As an educator, I often find myself at once overwhelmed with the amount of ideas/ resources out there for teachers AND constantly concerned that the resources and ideas I choose to put into practice in the classroom pale in comparison to “what could be.” On the one hand, we have the idea of “overchoice” (a term coined by Alvin Toffler in Future Shock) where rapid development of options and resources can actually decrease productivity. On the other hand, we as educators have access to an unprecedented amount of resources that allow us to connect students’ learning with the world around them – and it seems that no matter what we plan, there is always going to be an even better option out there to engage students.
So how do we handle these related, yet opposing pressures?
When confronted with seemingly endless choice, rather than panic, we can become curators! (I love that word – instead of freezing me with option overload, I suddenly feel like a studious museum scholar!) John Spencer writes in a blogpiece that “a curator is one who collects and manages information with a passion and love for the subject.” He argues that a curator is passionate about the resources and ideas they accumulate and consider, and finds him or herself joyful again in collecting what is possible.
To be clear, curating is quite different from hoarding. Rather than grabbing zillions of resources and stuffing them in boxes or blowing up our Google Drive accounts, we select resources that are meaningful and well prepared, we organize them, and we add our commentary on their usefulness before displaying them. An important aspect of content curation is the ability to evaluate it. So rather than boxing up several forests worth of ideas (only to look on with terror one year later when we return to the subject), curators end up with a constantly growing, yet purposeful reserve of resources that is organized, personally meaningful, and easily accessed.

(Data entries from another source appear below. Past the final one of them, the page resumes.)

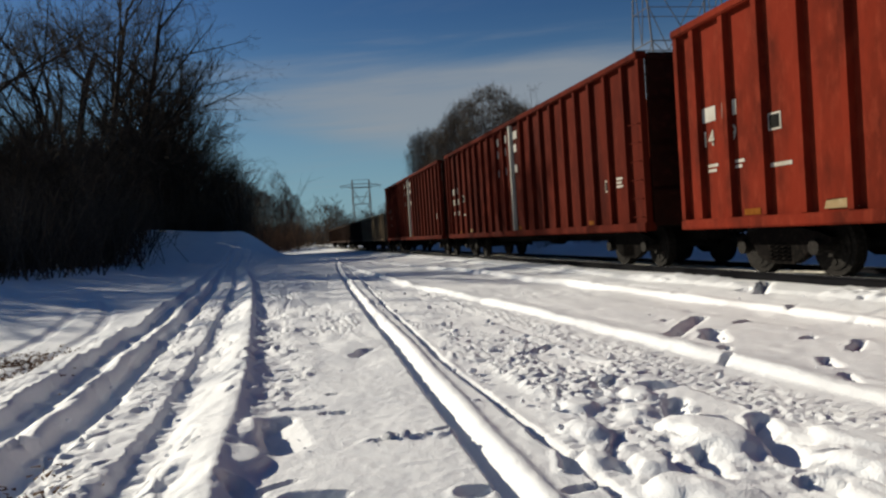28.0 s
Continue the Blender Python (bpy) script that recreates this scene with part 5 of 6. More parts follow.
# ---- the third locomotive: long hood first, cab at its rear ----
def loco_three():
    L, deck = 22.2, 1.88
    root = vehicle("locomotive", 45.9, "dirty black locomotive with overhanging radiator and red rear cab", "locomotive", "locomotives")
    underframe(root, L, deck, (7.4, 15.0), AMBER, 0.18, 1.25)
    loco_truck(root, 4.7)
    loco_truck(root, L - 4.5)
    gable(root, "hood", 1.72, 16.3, 1.0, deck, 4.12, 4.45, BLACK, "dirty black engine hood")
    # this end is shaded red too, painted as dark maroon
    gable(root, "hood_end", 1.56, 1.74, 1.01, deck + 0.01, 4.10, 4.42, MAROON, "red hood end painted dark maroon for its shade")
    bm = bmesh.new()
    extrude(bm, [(-1.02, 3.70), (1.02, 3.70), (1.43, 4.12), (1.43, 4.42), (1.1, 4.66), (-1.1, 4.66), (-1.43, 4.42), (-1.43, 4.12)], 1.40, 6.25, "y")
    part("radiator_housing", bm, BLACK, root, "overhanging black radiator housing")
    for s in (-1, 1):
        bm = bmesh.new()
        for y in (1.48, 1.58):
            box(bm, *span(s * 0.5, s * 0.9), y, y + 0.02, 3.8, 3.95)
        part("end_mark", bm, RUSTY, root)
        louvres(root, 2.2, 6.0, 3.25, 3.66, s, 1.0, 7)
        hood_doors(root, 6.5, 16.0, 2.02, 3.60, s, 1.0, 12, BLACK)
        hood_doors(root, 6.5, 16.0, 3.68, 4.08, s, 1.0, 10, BLACK)
        side_rows(root, 5, 2, 2.2, 6.2, 2.05, 3.15, s, 1.0)
        louvres(root, 12.3, 14.4, 3.72, 4.08, s, 1.02, 6, "inertial_grille")
        handrails(root, 2.0, 15.0, deck, s, 10)
        plate("painted_stripe", [(14.2, 1.92), (15.1, 1.92), (15.1, 2.62), (16.3, 2.62), (16.3, 3.75), (15.6, 3.68), (15.0, 3.1)], s * 1.024, CREAM_SHADED, root, "cream diagonal stripe on the hood")
        plate("painted_stripe", [(15.35, 2.6), (16.3, 2.6), (16.3, 3.45)], s * 1.034, RED_OLD, root)
        bm = bmesh.new()
        soft_box(bm, *span(s * 0.98, s * 1.515), 15.1, 17.3, deck, 2.56, 0.02)
        part("sill_cabinet", bm, GRIME, root, "grimy brown walkway cabinet")
        bm = bmesh.new()
        soft_box(bm, *span(s * 0.98, s * 1.42), 13.9, 15.05, deck, 2.40, 0.02)
        part("battery_box", bm, GRILLE, root)
        for y in (15.55, 16.15):
            bm = bmesh.new()
            soft_box(bm, *span(s * 1.515, s * 1.55), y - 0.05, y + 0.05, 2.05, 2.18, 0.015)
            part("marker_lens", bm, FLARE, root, "pink marker lens")
        for y in (13.0, 12.7):
            plate("notice_plate", rect(y, y + 0.09, 3.30, 3.42), s * 1.022, WHITE, root)
    emblem(root, 11.55, 2.45, 2.95, 1.24, -1.022, CREAM_SHADED)
    emblem(root, 11.55, 2.45, 2.95, 1.24, 1.022, CREAM_SHADED)
    bm = bmesh.new()
    extrude(bm, [(-1.0, deck), (1.0, deck), (1.0, 4.1), (-1.0, 4.1)], 16.28, 17.32, "y")
    part("cab_passage", bm, GRILLE, root)
    bm = bmesh.new()
    extrude(bm, [(-1.50, deck - 0.1), (1.50, deck - 0.1), (1.50, 4.30), (1.36, 4.52), (0.95, 4.62), (-0.95, 4.62), (-1.36, 4.52), (-1.50, 4.30)], 17.25, 19.38, "y")
    cab = part("cab", bm, RED_OLD, root, "red crew cab")
    bm = bmesh.new()
    extrude(bm, [(1.54, 4.34), (1.38, 4.55), (0.95, 4.67), (-0.95, 4.67), (-1.38, 4.55), (-1.54, 4.34), (-1.5, 4.32), (-1.36, 4.53), (-0.95, 4.63), (0.95, 4.63), (1.36, 4.53), (1.5, 4.32)], 16.2, 19.5, "y")
    part("cab_roof", bm, BLACK, cab)
    for s in (-1, 1):
        window(cab, 17.5, 19.16, 3.76, 4.30, s * 1.50)
        plate("cab_seam", rect(17.3, 19.36, 2.60, 2.625), s * 1.502, RUSTY, cab)
        plate("grime_band", [(17.25, 1.80), (19.38, 1.80), (19.38, 2.35), (18.4, 2.30), (17.25, 2.58)], s * 1.500, GRIME, cab, "brown road grime")
        bars(cab, s * 1.502, 18.4, 3.05, 0.4, 0.05)
    lettering("cab_number", "2631", -1.50, 18.92, 3.20, 0.36, 1.22, CREAM_SHADED, cab)
    bm = bmesh.new()
    hull(bm, [(-1.48, 19.36, deck), (1.48, 19.36, deck), (1.36, 21.0, deck), (-1.36, 21.0, deck), (-1.46, 19.36, 3.72), (1.46, 19.36, 3.72), (1.30, 20.85, 3.50), (-1.30, 20.85, 3.50)], BOX_F)
    bmesh.ops.bevel(bm, geom=bm.edges[:], offset=0.06, segments=2, affect="EDGES")
    part("nose", bm, RED_OLD, root, "red wide nose")
    for y in (2.6, 4.0, 5.4):
        roof_fan(root, y, 4.64, 0.6)
    bm = bmesh.new()
    soft_box(bm, -0.55, 0.55, 9.0, 12.0, 4.44, 4.66, 0.05)
    part("dynamic_brake_hatch", bm, GRILLE, root)
    return root


# ---- freight cars ----
def freight_truck(parent, yc):
    bm = bmesh.new()
    soft_box(bm, -1.0, 1.0, yc - 0.18, yc + 0.18, 0.42, 0.74, 0.03)
    truck = part("truck", bm, UNDER, parent, "rusty two-axle truck")
    for s in (-1, 1):
        bm = bmesh.new()
        out = [(-1.16, 0.60), (-1.16, 0.50), (-0.74, 0.50), (-0.56, 0.30), (-0.30, 0.19), (0.30, 0.19), (0.56, 0.30), (0.74, 0.50), (1.16, 0.50), (1.16, 0.60), (0.92, 0.68), (0.50, 0.76), (-0.50, 0.76), (-0.92, 0.68)]
        extrude(bm, [(yc + p, q) for p, q in out], *span(s * 0.94, s * 1.08), "x")
        part("side_frame", bm, UNDER, truck)
        for y in (-0.16, 0.0, 0.16):
            bm = bmesh.new()
            coil(bm, s * 1.09, yc + y, 0.25, 0.50, 0.058, 4)
            part("coil_spring", bm, UNDER, truck)
        for y in (-0.89, 0.89):
            bm = bmesh.new()
            disc(bm, (s * 1.12, yc + y, 0.46), (1, 0, 0), 0.12, 0.06, 12)
            part("bearing_cap", bm, WHEEL, truck)
    for y in (-0.89, 0.89):
        wheelset(truck, yc + y, 0.457)
    return truck


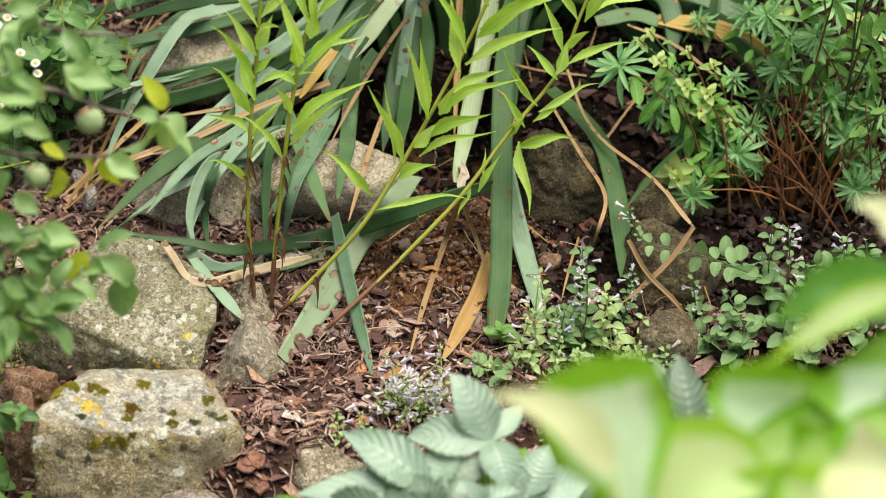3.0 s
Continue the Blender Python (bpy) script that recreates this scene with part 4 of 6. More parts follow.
dry_leaf("dry_leaf", 0.009, [(-0.016, 2.96, 0.274), (-0.08, 2.898, 0.261), (-0.142, 2.861, 0.254), (-0.228, 2.866, 0.179)])
dry_leaf("dry_leaf", 0.007, [(-0.135, 2.867, 0.255), (-0.189, 2.837, 0.241), (-0.251, 2.9, 0.163)])
dry_leaf("dry_leaf", 0.022, [(0.122, 3, 0.345), (0.097, 2.97, 0.324), (0.07, 2.95, 0.294)], YELLOW_IRIS, "orange dying leaf blade")
dry_leaf("dry_leaf", 0.014, [(-0.119, 2.7, 0.201), (-0.104, 2.685, 0.183), (-0.09, 2.672, 0.164), (-0.068, 2.665, 0.151)], SPOTTED, "curled cream dry leaf with dark brown spots lying on the slab", tip=0.5, fold=0.1)
dry_leaf("dry_leaf", 0.019, [(-0.093, 2.672, 0.159), (-0.062, 2.662, 0.157), (-0.029, 2.67, 0.161), (0.009, 2.69, 0.161), (0.055, 2.71, 0.163), (0.088, 2.73, 0.16)], SPOTTED, "long cream dry leaf with dark brown spots lying across the slab", fold=0.1)
dry_leaf("dry_leaf", 0.013, [(0.113, 2.97, 0.309), (0.016, 2.94, 0.287), (-0.08, 2.893, 0.26), (-0.181, 2.842, 0.246), (-0.255, 2.85, 0.177)])
dry_leaf("dry_leaf", 0.010, [(-0.136, 2.95, 0.275), (-0.189, 2.901, 0.245), (-0.24, 2.88, 0.195), (-0.262, 2.86, 0.165)], RUST_LEAF, "orange-brown dead leaf over the white stone")
dry_leaf("dry_leaf", 0.008, [(-0.199, 2.9, 0.241), (-0.23, 2.87, 0.217), (-0.265, 2.85, 0.193)])
dry_leaf("dry_leaf", 0.005, [(0.486, 3.003, 0.3), (0.409, 3.013, 0.307), (0.329, 3.035, 0.326)])
dry_leaf("dry_leaf", 0.007, [(0.55, 3.056, 0.357), (0.618, 3.031, 0.334), (0.694, 2.981, 0.287)])
for k in range(30):
    x, y = iris_rnd.uniform(-0.34, 0.02), iris_rnd.uniform(2.88, 3.15)
    ang, length = iris_rnd.gauss(0.6, 0.5), iris_rnd.uniform(0.08, 0.22)
    run = Vector((math.cos(ang), math.sin(ang), 0)) * length
    a, b = lie(x, y, iris_rnd.uniform(0.01, 0.03)), lie(x + run.x, y + run.y, iris_rnd.uniform(0.01, 0.06))
    dry_leaf("dry_leaf", iris_rnd.uniform(0.003, 0.009), [a, a.lerp(b, 0.5) + Vector((0, 0, iris_rnd.uniform(0, 0.02))), b], RUST_LEAF if k % 3 == 0 else STRAW)
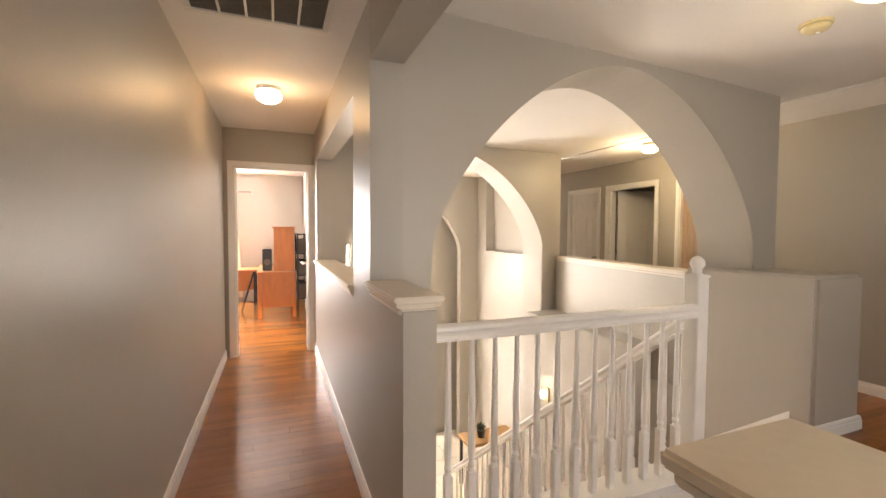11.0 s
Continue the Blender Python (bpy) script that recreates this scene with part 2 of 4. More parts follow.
BASE = [(0, 0), (0.016, 0), (0.016, 0.062), (0.012, 0.07), (0.012, 0.082), (0.006, 0.095), (0, 0.097)]
CROWN = [(0, 2.388), (0.010, 2.388), (0.013, 2.398), (0.022, 2.403), (0.036, 2.423), (0.048, 2.434), (0.05, 2.444), (0.058, 2.447), (0.06, 2.4595), (0, 2.4595)]


def baseboard(name, path, label="white painted baseboard"):
    return structure(name, sweep(bmesh.new(), BASE, path), TRIM, label)


def casing(name, p0, p1, height, w=0.065, jamb=0.12):
    """Door trim on the room face of an opening that runs p0 to p1 (the wall's thickness to the left), with its jamb lining."""
    p0, p1 = Vector(p0), Vector(p1)
    L = (p1 - p0).length
    ang = math.atan2(p1.y - p0.y, p1.x - p0.x)
    bm = bmesh.new()
    for y0, y1 in ((-0.016, -0.001), (jamb + 0.001, jamb + 0.016)):
        for a, b in ((-w, -0.005), (L + 0.005, L + w)):
            box(bm, a, b, y0, y1, 0, height + w, 0.003)
            o = -w if a < 0 else L + w - 0.02
            box(bm, o, o + 0.02, y0 - (0.005 if y0 < 0 else -0.005), y1 - (0.005 if y0 < 0 else -0.005), 0, height + w, 0.002)
        box(bm, -w + 0.02, L + w - 0.02, y0 - 0.0008, y1, height + 0.005, height + w - 0.001, 0.003)
        box(bm, -w, L + w, y0 - 0.006 if y0 < 0 else y0, y1 if y0 < 0 else y1 + 0.006, height + w - 0.02, height + w + 0.001, 0.002)
    box(bm, -0.004, 0.014, -0.002, jamb + 0.002, 0, height)
    box(bm, L - 0.014, L + 0.004, -0.002, jamb + 0.002, 0, height)
    box(bm, 0.014, L - 0.014, -0.002, jamb + 0.002, height - 0.014, height + 0.004)
    box(bm, 0.014, 0.026, 0.05, 0.085, 0, height - 0.014)
    box(bm, L - 0.026, L - 0.014, 0.05, 0.085, 0, height - 0.014)
    return structure(name, bm, TRIM, "white painted door casing and jamb", Matrix.Translation((p0.x, p0.y, 0)) @ Matrix.Rotation(ang, 4, "Z"))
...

This is a digital literacy blog, right? What does curation have to do with digital literacy?
The same struggles we have in the present with meaningfully engaging with the universe of ideas and resources for pedagogy is the same struggles our students deal with – and without offering solutions to the paralysis of overchoice, it will surely only get worse as we continue to develop newer, bigger, faster ways to access choice. So let’s take a look at a few tools that we can not only use ourselves, but hand over to our students as options for curation!
1.) Flipboard: This tool acts like a digital magazine – with your personalization, it is constantly updating and bringing in resources that fit your preferences, arranging them like a magazine you would flip through.
PEDAGOGICAL POSSIBILITIES: Prior to using Flipboard to find and curate resources for my teaching, I actually used this resource in undergrad to help me stay on top of the latest research in my field! Used properly, teachers and students can tweak their Flipboard so they always have access to the stream of developments in a subject area. (This helps address the nagging worry that new and better resources are out there and you don’t know where to begin finding them.)
CHALLENGES: Flipboard can bring in resources only vaguely pertinent to your subject search, and it can become an enormous tool for distraction if you aren’t using it purposefully.
PEDAGOGICAL POSSIBILITIES: With folders, shared documents, spreadsheets, etc., Google Drive can help organize and store resources in both public and private manners, allowing you to access resources from just about anywhere and to share them with just about anyone.
CHALLENGES: Google Drive does not offer up suggestions or help you tap into the stream of developments going on the field of education – its function is to organize and share.
3.) Padlet – Though I am relatively new to this resource, Padlet has already opened up a host of possibilities for curation! Somewhat akin to a bulletin board, Padlet acts to display resources digitally.
PEDAGOGICAL POSSIBILITIES: I have used Padlet in the classroom to allow students to share and display their ideas and resources in a quick, easy-t0-follow manner. We have then projected their “bulletin board” so all can see their web of ideas and resources they are sharing. As a curator, I am starting to use Padlet to creat boards for each unit/lesson I teach – as I come across new resoures, I quickly pin it up to a bulletin board and offer a quick analysis so I know what I am looking at later.
CHALLENGES: Like Google Drive, Padlet does not bring resources to you. It is, however, rapidly becoming my platform of choice for organizing and displaying resources!
4.) Pinterest – Many a teacher already knows just by the swirly “P” what this resource for curation is! Pinterest blends suggestions of resources and shared curations with organization and commentary.
PEDAGOGICAL POSSIBILITIES: Pinterest has an absolutely enormous community of users who are busy bringing together ideas and resources into countless boards that can be shared across platforms. It also helps organize what you find and offers you a chance to add your own commentary.
CHALLENGES: Like Flipboard, Pinterest can offer up less-than-useful resources (in my opinion, stumbling upon a great resource is more of an exception) and can be enormously distracting. I find that Padlet’s organization is far more clean and straightforward.
5.) Symbaloo – Symbaloo is a visual bookmarking tool that turns your curation of resources into a web of pictures.
PEDAGOGICAL POSSIBILITIES: To me, Symbaloo is far less overwhelming to look at than a document with a ton of different URLs – it organizes in a more streamlined manner.
CHALLENGES: Symbaloo does not suggest resources – it is a platform that organizes and displays.